Posted April. 14, 2016 07:21,   

Updated April. 14, 2016 07:34

한국어

In a ruling against some lawyers' illegal practices, a local court has found a lawyer guilty for the first time for the practice of counterfeiting a legal document in order to evade taxes.

A higher court in Uijeongbu, Gyeonggi Province said Tuesday that it had sentence an attorney a fine of 2 million won (1,749 U.S. dollars) for submitting a photocopied document that was used to prove the lawyer went through a local lawyers association in compliance with law when he took a copyright infringement case. The ruling overruled a lower court's acquittal of the lawyer, who had been indicted on charges of counterfeiting private documents.

The higher court said that the lawyer's act corresponded to the crime of counterfeiting a private document because he was required by law to attach an original copy of the certificate on letters of attorney.

In December 2014, the attorney took a case of a client who complained that a video of which he had copyrights was spread on the Internet. In March 2015, the lawyer wrote letters of attorney for a copyright violation suit against 30 Internet users and submitted them to the prosecution after attaching photocopied certificates of the Seoul Bar Association.
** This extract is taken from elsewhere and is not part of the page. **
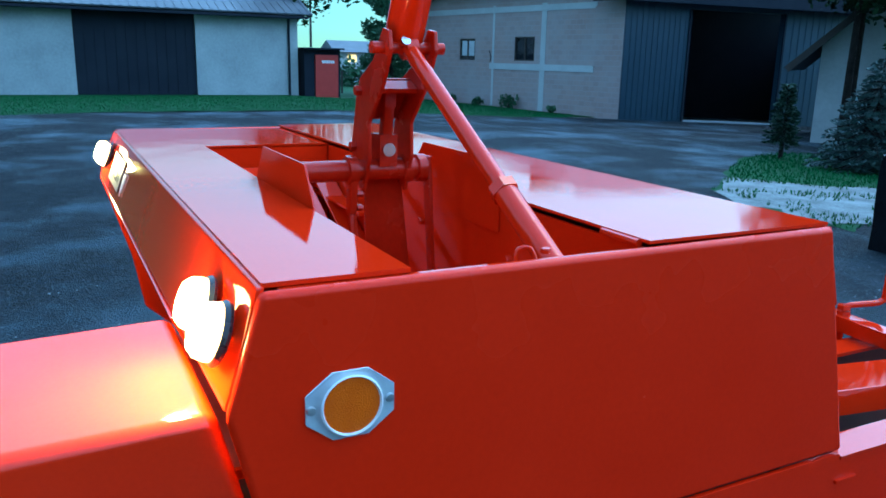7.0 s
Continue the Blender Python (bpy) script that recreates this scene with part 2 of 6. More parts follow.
POST = surface("weathered_pale_post", (0.46, 0.47, 0.48), (0.56, 0.57, 0.58), 0.85, coarse=0.8, fine=12, relief=0.4, depth=0.02)
CONCRETE = surface("grey_concrete", (0.30, 0.31, 0.32), (0.42, 0.43, 0.43), 0.85, coarse=0.8, fine=12, relief=0.4, depth=0.02)
LIMEWASH = surface("grey_limewash", (0.30, 0.31, 0.31), (0.42, 0.43, 0.43), 0.85, coarse=0.7, fine=9, relief=0.25, depth=0.02)
PLASTER = surface("white_limewash", (0.42, 0.43, 0.43), (0.54, 0.55, 0.55), 0.85, coarse=0.7, fine=9, relief=0.25, depth=0.02)
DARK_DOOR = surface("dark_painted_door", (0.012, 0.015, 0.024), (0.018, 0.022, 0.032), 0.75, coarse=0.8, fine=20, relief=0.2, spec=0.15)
BLUE_PANEL = surface("dark_blue_sheet", (0.018, 0.042, 0.064), (0.026, 0.054, 0.080), 0.45, coarse=0.8, fine=20, relief=0.2)
WOOD_DARK = surface("dark_stained_wood", (0.035, 0.026, 0.024), (0.06, 0.045, 0.04), 0.7, coarse=2, fine=40, relief=0.3)
ROOF_METAL = surface("grey_metal_roof", (0.075, 0.085, 0.10), (0.13, 0.14, 0.155), 0.5, metal=0.0, coarse=0.6, fine=20, relief=0.2, spec=0.3)
ROOF_BARN = surface("weathered_roof_sheet", (0.09, 0.095, 0.11), (0.13, 0.14, 0.16), 0.6, metal=0.0, coarse=0.6, fine=20, relief=0.2)
ROOF_DARK = surface("dark_roof_sheet", (0.030, 0.036, 0.048), (0.050, 0.057, 0.070), 0.65, coarse=0.8, fine=20, relief=0.25, spec=0.15)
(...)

The Attorney-at-Law Act stipulates that lawyers must go through a bar association of which they are members when they submit letters of attorney to public organizations. A bar association would then issue a certificate to prove that a lawyer went through the legal procedure for taking a case. Lawyers are required to put the case and case number into a computer system of a local bar association within seven days of taking the case.

However, an increasing number of lawyers avoid going through the system in an attempt to save costs and prevent their cases from being reported to an ethics committee or a local tax office. In cases involving many plaintiffs or defendants, some lawyers attach a real certificate on just one case and use photocopied ones on the rest of the cases. The legal circles view that such a procedural violation could be used as a means to avoid paying fees to a bar association or, more seriously, to evade taxes.